*Written exercise*
Return the material word for word. Do not include the pictures.

*Data section*

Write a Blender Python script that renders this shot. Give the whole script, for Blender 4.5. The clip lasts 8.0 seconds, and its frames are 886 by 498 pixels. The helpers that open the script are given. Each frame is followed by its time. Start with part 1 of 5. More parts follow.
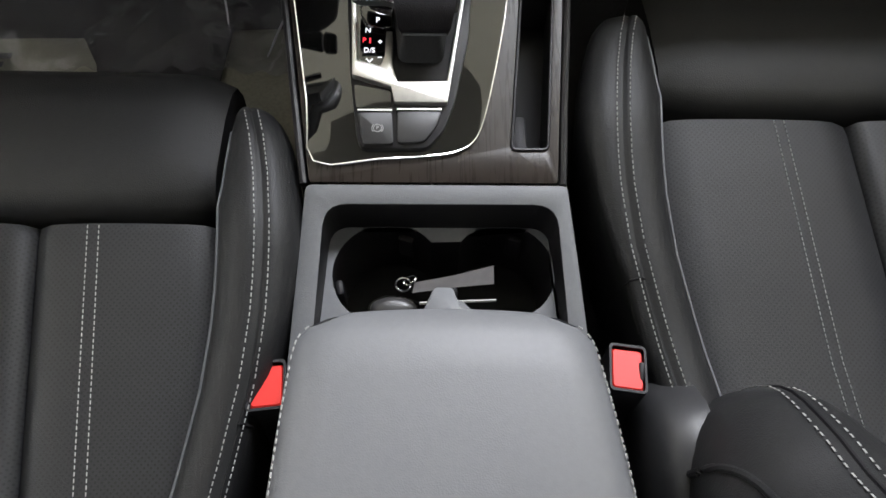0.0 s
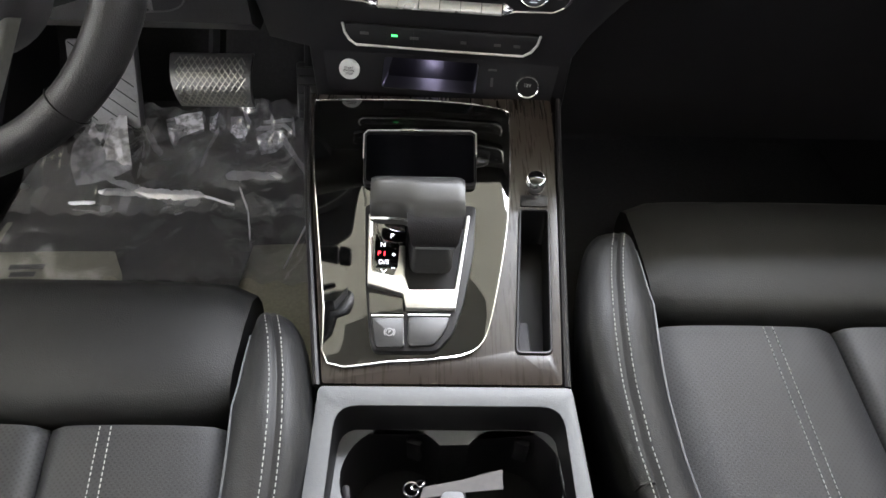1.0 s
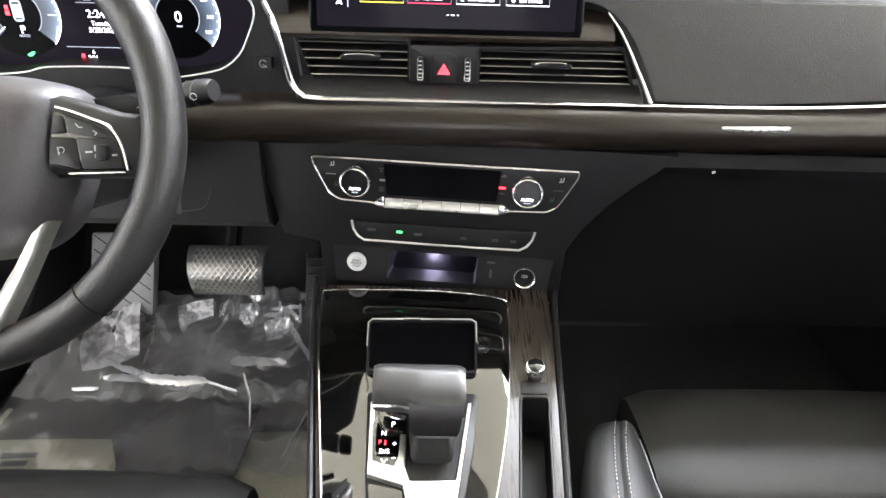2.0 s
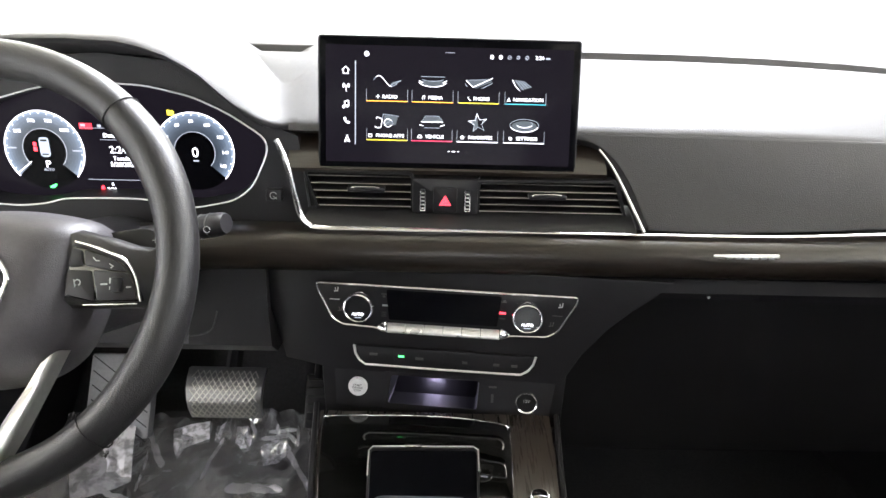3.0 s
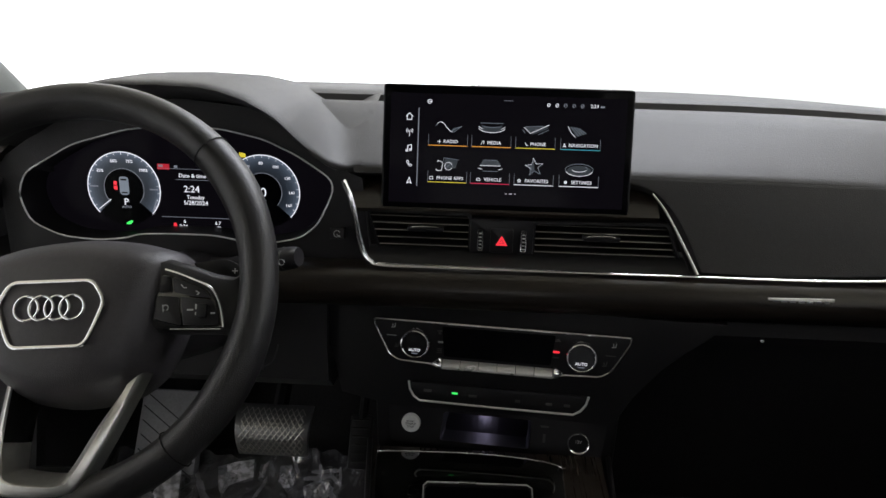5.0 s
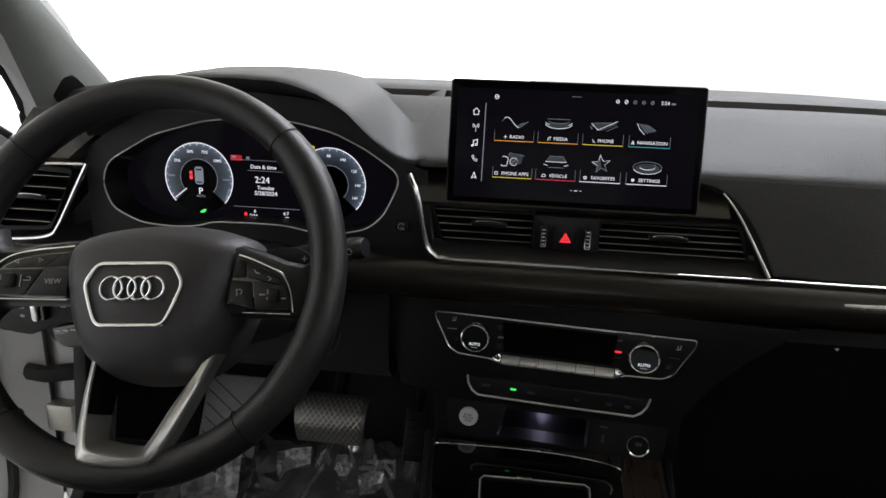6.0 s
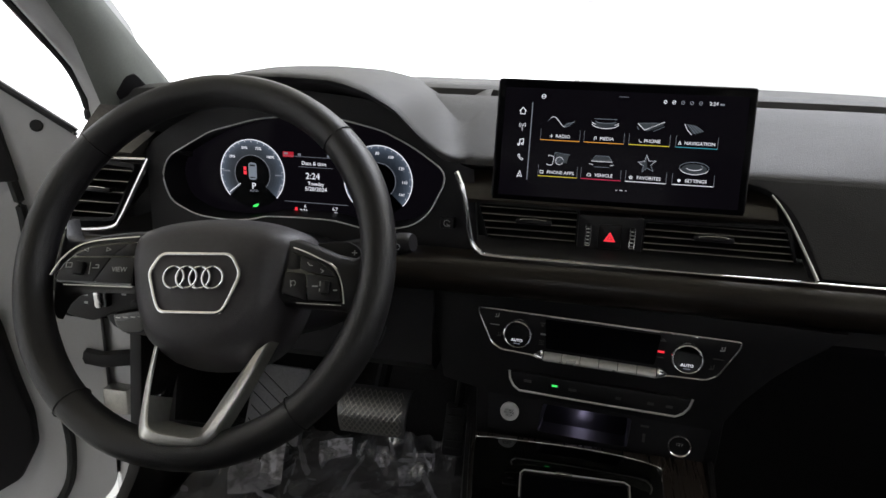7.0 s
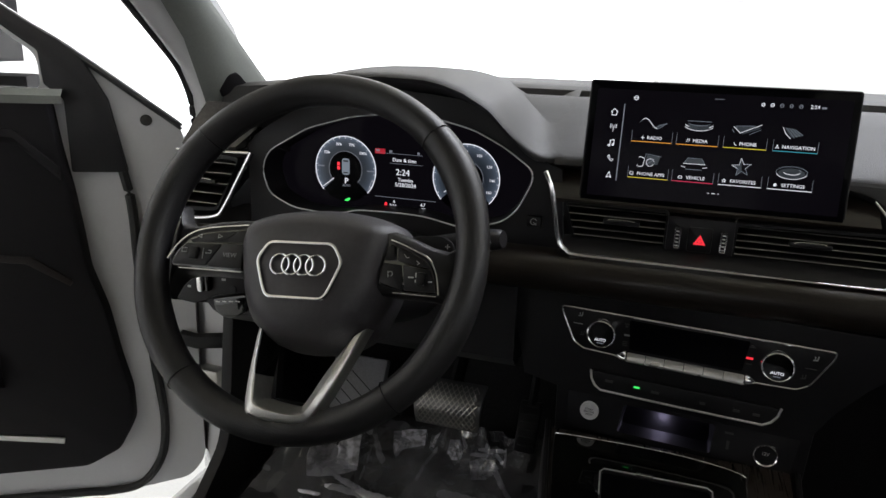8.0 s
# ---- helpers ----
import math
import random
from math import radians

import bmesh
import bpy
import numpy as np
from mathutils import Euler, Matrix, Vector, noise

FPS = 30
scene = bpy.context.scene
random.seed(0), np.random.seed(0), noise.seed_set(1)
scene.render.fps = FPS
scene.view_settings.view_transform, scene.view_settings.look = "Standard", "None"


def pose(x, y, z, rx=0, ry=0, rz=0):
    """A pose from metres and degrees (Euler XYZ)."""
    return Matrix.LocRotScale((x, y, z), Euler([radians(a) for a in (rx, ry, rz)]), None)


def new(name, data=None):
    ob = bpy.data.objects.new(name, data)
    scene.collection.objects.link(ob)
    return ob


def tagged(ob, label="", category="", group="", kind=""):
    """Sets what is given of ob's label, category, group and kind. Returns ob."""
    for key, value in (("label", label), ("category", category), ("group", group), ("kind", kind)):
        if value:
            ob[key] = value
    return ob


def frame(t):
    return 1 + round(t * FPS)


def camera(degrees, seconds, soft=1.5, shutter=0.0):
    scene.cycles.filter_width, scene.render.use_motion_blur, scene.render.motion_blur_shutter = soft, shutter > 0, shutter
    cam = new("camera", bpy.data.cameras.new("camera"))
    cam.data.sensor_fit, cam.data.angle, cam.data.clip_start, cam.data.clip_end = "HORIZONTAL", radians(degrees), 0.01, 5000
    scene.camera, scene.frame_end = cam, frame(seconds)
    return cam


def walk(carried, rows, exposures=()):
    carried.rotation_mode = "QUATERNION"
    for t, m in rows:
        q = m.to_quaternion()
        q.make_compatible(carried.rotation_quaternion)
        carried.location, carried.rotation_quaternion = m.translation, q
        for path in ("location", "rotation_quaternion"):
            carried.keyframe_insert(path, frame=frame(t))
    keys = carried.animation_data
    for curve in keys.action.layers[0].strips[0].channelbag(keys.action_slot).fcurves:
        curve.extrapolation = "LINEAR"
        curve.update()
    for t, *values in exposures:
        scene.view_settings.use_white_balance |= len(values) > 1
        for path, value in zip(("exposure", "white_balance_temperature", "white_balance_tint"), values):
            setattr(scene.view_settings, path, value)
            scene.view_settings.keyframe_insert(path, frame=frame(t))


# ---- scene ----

*Solution*
Write a Blender Python script that renders this shot. Give the whole script, for Blender 4.5. The clip lasts 8.0 seconds, and its frames are 886 by 498 pixels. The helpers that open the script are given. Each frame is followed by its time. Start with part 1 of 5. More parts follow.
0.0 s
1.0 s
2.0 s
3.0 s
5.0 s
6.0 s
7.0 s
8.0 s
# ---- helpers ----
import math
import random
from math import radians

import bmesh
import bpy
import numpy as np
from mathutils import Euler, Matrix, Vector, noise

FPS = 30
scene = bpy.context.scene
random.seed(0), np.random.seed(0), noise.seed_set(1)
scene.render.fps = FPS
scene.view_settings.view_transform, scene.view_settings.look = "Standard", "None"


def pose(x, y, z, rx=0, ry=0, rz=0):
    """A pose from metres and degrees (Euler XYZ)."""
    return Matrix.LocRotScale((x, y, z), Euler([radians(a) for a in (rx, ry, rz)]), None)


def new(name, data=None):
    ob = bpy.data.objects.new(name, data)
    scene.collection.objects.link(ob)
    return ob


def tagged(ob, label="", category="", group="", kind=""):
    """Sets what is given of ob's label, category, group and kind. Returns ob."""
    for key, value in (("label", label), ("category", category), ("group", group), ("kind", kind)):
        if value:
            ob[key] = value
    return ob


def frame(t):
    return 1 + round(t * FPS)


def camera(degrees, seconds, soft=1.5, shutter=0.0):
    scene.cycles.filter_width, scene.render.use_motion_blur, scene.render.motion_blur_shutter = soft, shutter > 0, shutter
    cam = new("camera", bpy.data.cameras.new("camera"))
    cam.data.sensor_fit, cam.data.angle, cam.data.clip_start, cam.data.clip_end = "HORIZONTAL", radians(degrees), 0.01, 5000
    scene.camera, scene.frame_end = cam, frame(seconds)
    return cam


def walk(carried, rows, exposures=()):
    carried.rotation_mode = "QUATERNION"
    for t, m in rows:
        q = m.to_quaternion()
        q.make_compatible(carried.rotation_quaternion)
        carried.location, carried.rotation_quaternion = m.translation, q
        for path in ("location", "rotation_quaternion"):
            carried.keyframe_insert(path, frame=frame(t))
    keys = carried.animation_data
    for curve in keys.action.layers[0].strips[0].channelbag(keys.action_slot).fcurves:
        curve.extrapolation = "LINEAR"
        curve.update()
    for t, *values in exposures:
        scene.view_settings.use_white_balance |= len(values) > 1
        for path, value in zip(("exposure", "white_balance_temperature", "white_balance_tint"), values):
            setattr(scene.view_settings, path, value)
            scene.view_settings.keyframe_insert(path, frame=frame(t))


# ---- scene ----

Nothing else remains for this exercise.